Beirut, capitale del Libano, è un crocevia di culture e storie che si intrecciano anche in tempi di crisi. In questo contesto, la Family Casini rappresenta un esempio di resistenza e attaccamento a una terra segnata da conflitti. Tra i rumori dei bombardamenti e le tensioni geopolitiche circostanti, il ristorante “Luigi Cucina Italiana” continua ad essere un punto di incontro per i libanesi e i visitatori.
La storia del ristorante Casini: 70 anni di tradizione culinaria
Nel cuore di Beirut, il ristorante “Luigi Cucina Italiana” è una testimonianza della presenza italiana nel Libano, fondata oltre settant’anni fa.
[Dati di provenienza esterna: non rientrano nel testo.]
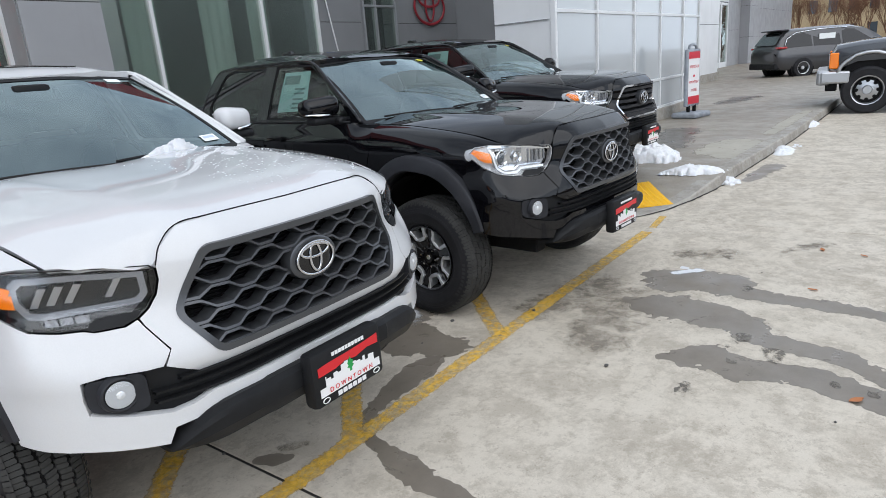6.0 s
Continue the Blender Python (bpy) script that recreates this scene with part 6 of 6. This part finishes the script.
# papers on the long-bed black truck
tb = TRUCKS["b"]
part("window_paper", panel("window_paper", [(-1.80, 1.30), (-1.91, 1.295), (-1.915, 1.42), (-1.81, 1.43)], [], 0.1, cab_map(1, -0.004), PAPER, 0.001, (1, 0, 0)), None, tb, "white paper slip on the window")
part("handle_tag", panel("handle_tag", [(-1.53, 1.03), (-1.575, 1.03), (-1.575, 0.95), (-1.53, 0.95)], [], 0.1, side_map(1, 0.006), BLUETAG, 0.002, (1, 0, 0)), None, tb, "pale blue tag hanging at the door")

# sign on a weighted foot
sg = thing("pavement_sign", pose(15.25, 3.62, 0.125, 0, 0, -12), "grey plastic pavement sign with red and white panel", "sign")
part("foot", boxm((-0.33, -0.26, 0.0), (0.33, 0.26, 0.11), 0.04, 2), SIGNGREY, sg)
for x in (-0.12, 0.12):
    part("spring", cyl(bmesh.new(), (x, 0, 0.10), (x, 0, 0.24), 0.035, 12), LINER, sg)
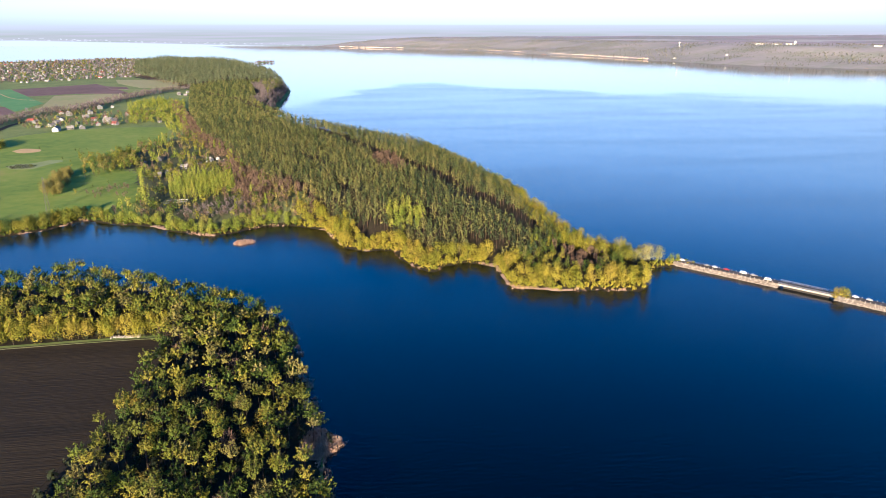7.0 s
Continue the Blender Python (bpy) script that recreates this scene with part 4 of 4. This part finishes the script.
causeway()
bridge()
heading = math.atan2(A1[1] - A0[1], A1[0] - A0[0])
road = (Vector(A1) - Vector(A0)).normalized()
lane = Vector((-road.y, road.x))
for dist, s, kind, label, colour, van in (
        (4.5, 1.2, "car", "white saloon car on the causeway road", (0.55, 0.55, 0.54), False), (9, 1.3, "car", "dark grey hatchback parked on the causeway", (0.08, 0.085, 0.09), False),
        (15.5, 1.3, "car", "dark blue car parked on the causeway", (0.03, 0.05, 0.12), False), (21, 1.3, "car", "grey hatchback parked on the causeway", (0.16, 0.165, 0.17), False),
        (26, 1.3, "car", "silver car parked on the causeway", (0.34, 0.35, 0.36), False), (33.5, 1.3, "car", "red car parked on the causeway", (0.28, 0.03, 0.035), False),
        (44, 1.2, "van", "white van parked on the causeway", (0.56, 0.56, 0.55), True), (50, 1.3, "car", "grey car near the bridge", (0.2, 0.2, 0.21), False),
        (59.5, -1.2, "van", "white van beside the bridge", (0.54, 0.54, 0.52), True), (107, 1.2, "car", "white car past the bridge", (0.5, 0.5, 0.5), False),
        (114, 1.2, "car", "grey car past the bridge", (0.3, 0.3, 0.31), False)):
    c = Vector(A0) + road * dist + lane * s
    car(kind, label, colour, (c.x, c.y, 2.62), heading, 3.9 if van else 3.4, 1.75 if van else 1.4, van)
bushes = np.array([(260.3, 335.1), (262.9, 331.8), (265.5, 333.9)])
SHAPES["dam_bush"] = [broadleaf(140 + k, 7.4, 6.8, 11, 26, 0.75, -0.1, lump=1.25) for k in range(3)]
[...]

Sandro Casini, attuale gestore del locale, racconta le radici della sua famiglia che risalgono al 1950, quando suo nonno Tommaso lasciò Frascati per cercare fortuna nel Levante. Da allora, la famiglia ha mantenuto viva la tradizione culinaria, offrendo piatti autentici che attirano clienti da ogni angolo della capitale libanese.
Sandro descrive Beirut come una città vibrante, che va ben oltre le immagini di distruzione e conflitto spesso trasmesse dai media. “Qui abbiamo casa e lavoro. Abbiamo troppe cose importanti che non possiamo lasciare,” afferma con determinazione. Nonostante i rumori dei bombardamenti in altre zone della città, nel ristorante l’attività continua senza interruzioni. I clienti affollano i tavoli durante l’ora di pranzo, e le spiagge e i locali notturni rimangono pieni di vita. Sandro ritiene che la resilienza dei libanesi sia parte della loro identità, che si manifesta anche durante i momenti più critici.
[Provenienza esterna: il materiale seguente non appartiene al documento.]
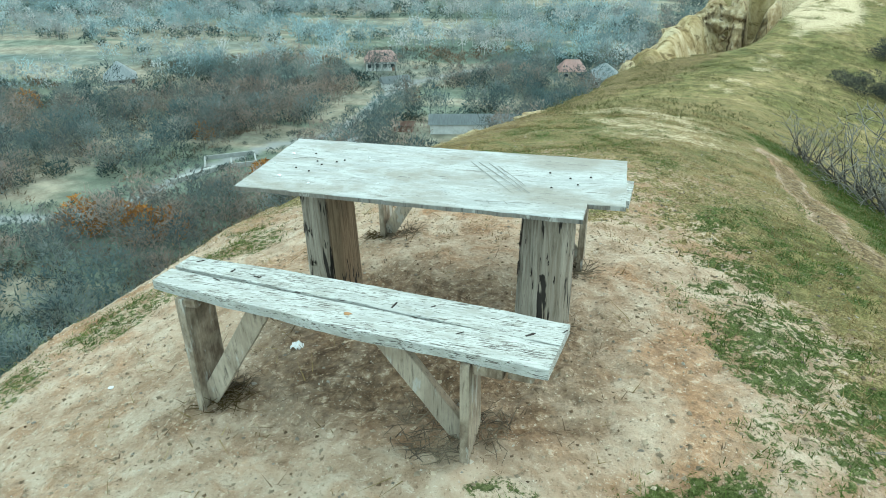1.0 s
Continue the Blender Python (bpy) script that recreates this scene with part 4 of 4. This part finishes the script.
    scatter("ravine_thicket", small, g, [rng.uniform(0.6, 1.1) for _ in g], M_RAVINE, "grey leafless trees crowding the ravine floor", "thicket", rng)


woods()


# ---- houses in the valley and on the bluffs ----
def wall_paint(name, colour):
    n = Nodes(name, 0.85)
    stain = n.noise(n.coords(), 0.7, 6.0, 0.65)
    return n.done(n.ramp(stain, (0.3, tuple(c * 0.7 for c in colour)), (0.6, colour)), stain, 0.2, 0.05)


def roof_cover(name, colour):
    n = Nodes(name, 0.8)
    wave = n.noise(n.coords((6, 0.6, 0.6)), 1.0, 4.0, 0.6)
    return n.done(n.ramp(wave, (0.3, tuple(c * 0.75 for c in colour)), (0.65, colour)), wave, 0.5, 0.08)


M_PLASTER = wall_paint("white_plaster", (0.576, 0.59, 0.576))
M_CREAM = wall_paint("cream_plaster", (0.396, 0.338, 0.259))
M_BLOCK = wall_paint("bare_blocks", (0.302, 0.317, 0.302))
M_BRICK = wall_paint("rusty_sheet", (0.202, 0.122, 0.094))
M_ROOF_PINK = roof_cover("pinkish_tin", (0.62, 0.40, 0.36))
M_ROOF_GREY = roof_cover("grey_slate_sheets", (0.216, 0.252, 0.259))
M_ROOF_PALE = roof_cover("pale_tin", (0.74, 0.80, 0.82))
M_ROOF_DULL = roof_cover("dull_tin", (0.40, 0.45, 0.46))
M_PANE = Nodes("dark_window_glass", 0.15).done((0.03, 0.04, 0.045, 1))
M_STEEL = Nodes("galvanised_steel", 0.5).done((0.30, 0.33, 0.35, 1))


def box(x0, x1, y0, y1, z0, z1):
    bm = bmesh.new()
    bmesh.ops.create_cube(bm, size=1.0, matrix=Matrix.LocRotScale(((x0 + x1) / 2, (y0 + y1) / 2, (z0 + z1) / 2), None, (x1 - x0, y1 - y0, z1 - z0)))
    return bm


def house(name, label, x, y, turn, length, depth, tall, rise, wall, roof, hip=0.0, windows=3, door=True, sink=0.3):
    t = thing(name, label, "house" if name != "shed" else "shed", (x, y, ground_z(x, y) - sink))
    t.rotation_euler = (0, 0, radians(turn))
    a, b = length / 2, depth / 2
    bm = bmesh.new()
    low = [bm.verts.new(p) for p in ((-a, -b, 0), (a, -b, 0), (a, b, 0), (-a, b, 0))]
    top = [bm.verts.new((v.co.x, v.co.y, tall)) for v in low]
    for i in range(4):
        bm.faces.new((low[i], low[(i + 1) % 4], top[(i + 1) % 4], top[i]))
    if hip == 0:
        for i, j, s in ((1, 2, 1), (3, 0, -1)):
            bm.faces.new((top[i], top[j], bm.verts.new((s * a, 0, tall + rise * 0.93))))
    part("wall", bm, wall, t)
    o = 0.45
    bm = bmesh.new()
    eave = [bm.verts.new(p) for p in ((-a - o, -b - o, tall - 0.12), (a + o, -b - o, tall - 0.12), (a + o, b + o, tall - 0.12), (-a - o, b + o, tall - 0.12))]
    r = a + o - hip * (a + o)
    r0, r1 = bm.verts.new((-r, 0, tall + rise)), bm.verts.new((r + 0.01, 0, tall + rise))
    bm.faces.new((eave[0], eave[1], r1, r0))
    bm.faces.new((eave[2], eave[3], r0, r1))
    bm.faces.new((eave[1], eave[2], r1))
    bm.faces.new((eave[3], eave[0], r0))
    bm.faces.new(eave[::-1])
    bmesh.ops.solidify(bm, geom=bm.faces[:], thickness=0.08)
    part("roof", bm, roof, t)
    for i in range(windows):
        wx = -a + length * (i + 0.5) / windows
        w = part("window", box(wx - 0.6, wx + 0.6, -b - 0.05, -b + 0.02, tall * 0.38, tall * 0.8), M_PLASTER, t)
        part("pane", box(wx - 0.5, wx + 0.5, -b - 0.07, -b - 0.052, tall * 0.42, tall * 0.76), M_PANE, w)
    if door:
        part("door", box(a - 1.3, a - 0.4, -b - 0.06, -b + 0.02, 0.1, min(2.1, tall * 0.8)), M_BRICK, t)
    return t


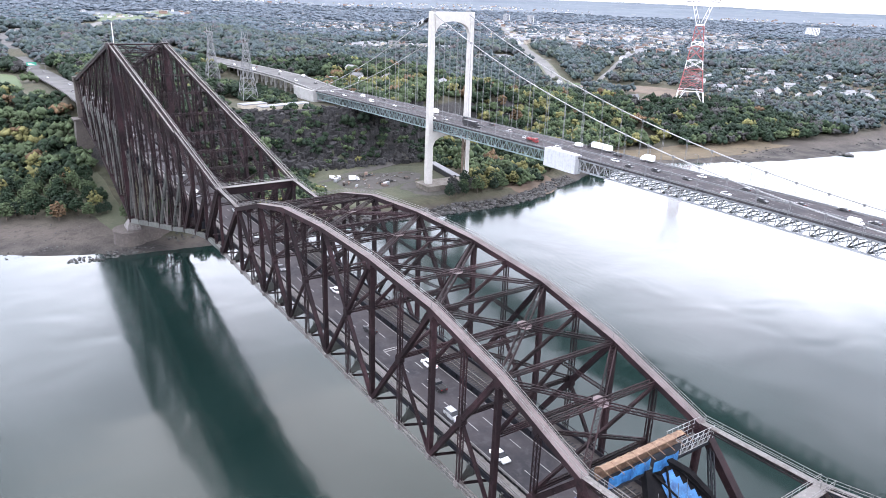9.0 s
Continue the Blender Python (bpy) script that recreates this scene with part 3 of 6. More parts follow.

La missione di Intersos: impegno umanitario in tempi di crisi
Valentina Corona, capo missione di Intersos, un’importante organizzazione umanitaria con sede a Roma, condivide una visione simile sulla situazione a Beirut. “Resteremo qui e non abbiamo intenzione di spostare il nostro staff,” dichiara, sottolineando l’importanza del loro lavoro a supporto della popolazione locale. Intersos opera in aree considerate sicure e la volontà di tutti i collaboratori di rimanere a Beirut è chiara.
Valentina spiega che, sebbene la situazione possa diventare più critica, finora le aree dove operano non sono state coinvolte in attacchi. Tuttavia, la pianificazione di un eventuale spostamento è già stata presa in considerazione nel caso in cui il conflitto dovesse sfociare, ma per ora rimangono concentrati sulla loro missione umanitaria. L’organizzazione è consapevole che il contesto libanese è complesso e richiede un’attenta gestione delle risorse e una continua valutazione della sicurezza.
La risposta del governo italiano: evacuazioni e misure di sicurezza
In seguito alle recenti escalation di violenza nella regione, anche il governo italiano sta attuando misure per garantire la sicurezza dei suoi cittadini in Libano. Antonio Tajani, ministro degli Esteri, ha dichiarato che molti italiani stanno già lasciando il paese attraverso voli commerciali e che il governo è in contatto costante con le ambasciate per monitorare la situazione.
Alla Farnesina è stato rafforzato il contingente di carabinieri del reggimento “Tuscania“, mentre unità navali sono pronte a essere attivate per eventuali evacuazioni. Nel Libano ci sono attualmente circa 3.000 connazionali, di cui una parte significativa ha doppia cittadinanza. Circa 300 persone potrebbero aver bisogno di essere rimpatriate in modo urgente, escludendo il personale militare della missione Unifil e il personale diplomatico.
Il ministro della Difesa, Guido Crosetto, ha chiarito che i militari italiani presenti nella regione non sono considerati a rischio imminente e che la loro presenza ha un valore strategico, sperando in una de-escalation dei conflitti in corso. La comunità italiana a Beirut, rappresentata da persone come i Casini e dal personale umanitario di Intersos, continua a vivere e lavorare nella capitale, contribuendo a scrivere una storia di resistenza in un contesto di difficoltà.